The American reindustrialization boom is well underway. After decades of outsourcing, hollowed-out communities, and supply chains stretched across oceans, America is making things at home again.

From semiconductor plants in Arizona to data centers in Virginia, a construction, manufacturing, and technological renaissance is reshaping the U.S., with the potential to drive economic prosperity and independence for decades.

But as the number of projects being built continues to rise, our roads, bridges, and critical infrastructure are cracking under the increased load. Decades of underinvestment have finally caught up with us, and it’s time to pay the bill.

As lawmakers return to Washington this month, the Trump administration and Congress should focus their energy on strengthening America’s core infrastructure, investing $600 billion over five years through an updated surface transportation funding bill. Dedicated federal transportation funds are set to expire in September this year, which makes such an investment not only timely, but absolutely essential.

This commitment would balance fiscal responsibility with the urgent demands of economic renewal, as well as send a clear message to workers, manufacturers, and investors that America is not only open for business, but laying the groundwork for generations to come. 

There are few moments in history that mirror the kind of infrastructure pressures we face today. Every factory America builds, and every supply chain we onshore places new demands on roads and bridges that are already stretched to their limits.

Industrial facilities — dozens of which are being stood up each month — generate up to 163 times more daily traffic than residential neighborhoods. Heavy commercial vehicles, the backbone of modern supply chains, cause up to 1,400 times more pavement damage than passenger cars. Modern fulfillment centers generate five times more traffic than traditional warehouses.

These are not abstract statistics; they represent the physical reality of what reindustrialization means for American infrastructure. 

Consider Intel’s $28 billion semiconductor facility in Ohio — precisely the kind of manufacturing America needs. That project required approximately $691 million in infrastructure investments, including $112 million to widen State Route 161 alone. Tesla’s gigafactory in Nevada required the construction of an entirely new six-mile highway connecting to Interstate 80.

Every factory America builds, and every supply chain we onshore, places even greater demands on roads and bridges that are already stretched to their limits.

The repair costs our nation faces are equally unforgiving. Nearly half of America’s major roads are in poor or mediocre condition, with a funding gap approaching $1 trillion over the next decade.

This poor infrastructure costs the average motorist $725 annually in vehicle damage and lost time — a hidden tax on working Americans, paid year after year in visits to the mechanic, high-volume traffic, and endless frustration.

Layer on the demands of thousands of new factories, warehouses, and logistics hubs and the picture really starts to deteriorate.

The good news is that paying this bill, investing in American infrastructure and tackling this problem head on can yield extraordinary dividends.

Every dollar spent on roads and bridge modernization generates $1.50 to $3.50 in economic activity. Smart infrastructure investments create American jobs, expand the tax base, and accelerate manufacturing growth.
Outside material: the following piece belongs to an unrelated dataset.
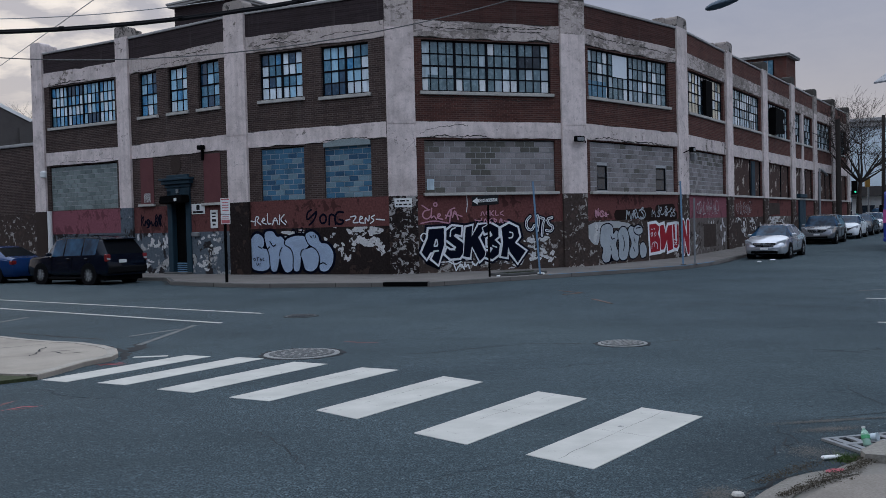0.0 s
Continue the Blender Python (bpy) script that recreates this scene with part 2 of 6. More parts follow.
def asphalt_material():
    k = Net("asphalt", 0.9, 0, 0.12)
    grit = k.noise(58, 3, 0.7)
    stone = k.noise(24, 2, 0.6)
    patch = k.noise(0.33, 5, 0.6)
    track = k.noise(0.09, 4, 0.6)
    c = k.mix(k.ramp(grit, 0.43, 0.58), (0.008, 0.0122, 0.0155), (0.108, 0.148, 0.170))
    c = k.mix(k.ramp(stone, 0.58, 0.66, 0, 0.6), c, (0.18, 0.22, 0.235))
    c = k.mix(k.ramp(k.noise(8.0, 5, 0.75), 0.40, 0.66, 0, 0.55), c, (0.030, 0.042, 0.050))
    c = k.mix(k.ramp(patch, 0.42, 0.64, 0, 0.60), c, (0.026, 0.038, 0.045))
    c = k.mix(k.ramp(track, 0.46, 0.66, 0, 0.50), c, (0.092, 0.120, 0.128))
    c = k.mix(k.ramp(k.noise(30, 2, 0.9), 0.44, 0.56, 0, 0.42), c, (0.020, 0.029, 0.035))
    c = k.mix(k.ramp(k.noise(13, 3, 0.6), 0.47, 0.60, 0, 0.38), c, (0.022, 0.034, 0.042))
    # a dark patch of damp, oily asphalt round the gutter of the near corner
    gap = k.n.new("ShaderNodeVectorMath")
    gap.operation = "DISTANCE"
    k.l.new(k.at, gap.inputs[0])
    gap.inputs[1].default_value = (2.7, 7.3, 0.0)
    damp = k.ramp(k.math("ADD", gap.outputs["Value"], k.math("MULTIPLY", k.noise(1.6, 5, 0.65), 1.6)), 1.3, 2.6, 0.5, 0.0)
    c = k.mix(damp, c, (0.016, 0.022, 0.027))
    c = k.mix(k.ramp(k.noise(1.0, 6, 0.7, k.scaled((0.5, 1.6, 1.0))), 0.50, 0.66, 0, 0.45), c, (0.030, 0.043, 0.050))
    # specks of pale grit and dark pits
    c = k.mix(k.ramp(k.noise(15, 3, 0.8), 0.62, 0.70, 0, 0.7), c, (0.17, 0.20, 0.215))
    c = k.mix(k.ramp(k.noise(11, 4, 0.8), 0.60, 0.68, 0, 0.75), c, (0.012, 0.016, 0.020))
    cell = k.n.new("ShaderNodeTexVoronoi")
    cell.feature = "DISTANCE_TO_EDGE"
    cell.inputs["Scale"].default_value = 0.42
    warp = k.n.new("ShaderNodeVectorMath")
    warp.operation = "ADD"
    k.l.new(k.at, warp.inputs[0])
    t = k.n.new("ShaderNodeTexNoise")
    t.inputs["Scale"].default_value, t.inputs["Detail"].default_value = 1.6, 6
    k.l.new(k.at, t.inputs["Vector"])
    k.l.new(t.outputs["Color"], warp.inputs[1])
    k.l.new(warp.outputs[0], cell.inputs["Vector"])
    crack = k.math("MULTIPLY", k.ramp(cell.outputs[0], 0.0, 0.011, 1, 0), k.ramp(k.noise(0.23, 3), 0.52, 0.6))
    c = k.mix(k.math("MULTIPLY", crack, 0.45), c, (0.014, 0.016, 0.018))
    return k.done(c, k.math("SUBTRACT", k.math("ADD", grit, stone), k.math("MULTIPLY", crack, 2.0)), 0.9, 0.008)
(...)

The current administration can also learn from past mistakes. The Infrastructure Investment and Jobs Act promised transformation but delivered complexity and red tape. Too much money went to paperwork, pilot programs, and politics — and not enough went into paving roads, pouring concrete, and modernizing our infrastructure.

The next bill should be leaner and more targeted, focused on maintaining and modernizing existing roads and bridges before building new capacity. We must also do more to empower individual states, providing them with the flexibility they need to determine where money is best spent.

Lastly, we need to streamline permitting to ensure that new projects break ground in months, not years. This is a problem that demands action now.

The business case is clear. Manufacturers evaluating site locations weigh the quality of surrounding infrastructure in their decisions. Cost, reliability, and supply chain efficiency all depend on functional roads and bridges. Companies will not invest in American factories only to watch their products delayed in transit or their trucks damaged on potholed highways. World-class infrastructure is not optional — it is a prerequisite for American manufacturing leadership and economic dominance.

We cannot build a 21st-century economy on 20th-century roads. Without decisive action, our efforts to reindustrialize America will overwhelm the roads, highways, and bridges across the country that were designed for a previous era.

As we approach the 250th anniversary of the United States, what better way to invest in the future of our great nation than to rebuild the roads and bridges that form the backbone of America.

Nathan Creech is President of CRH’s Americas Division.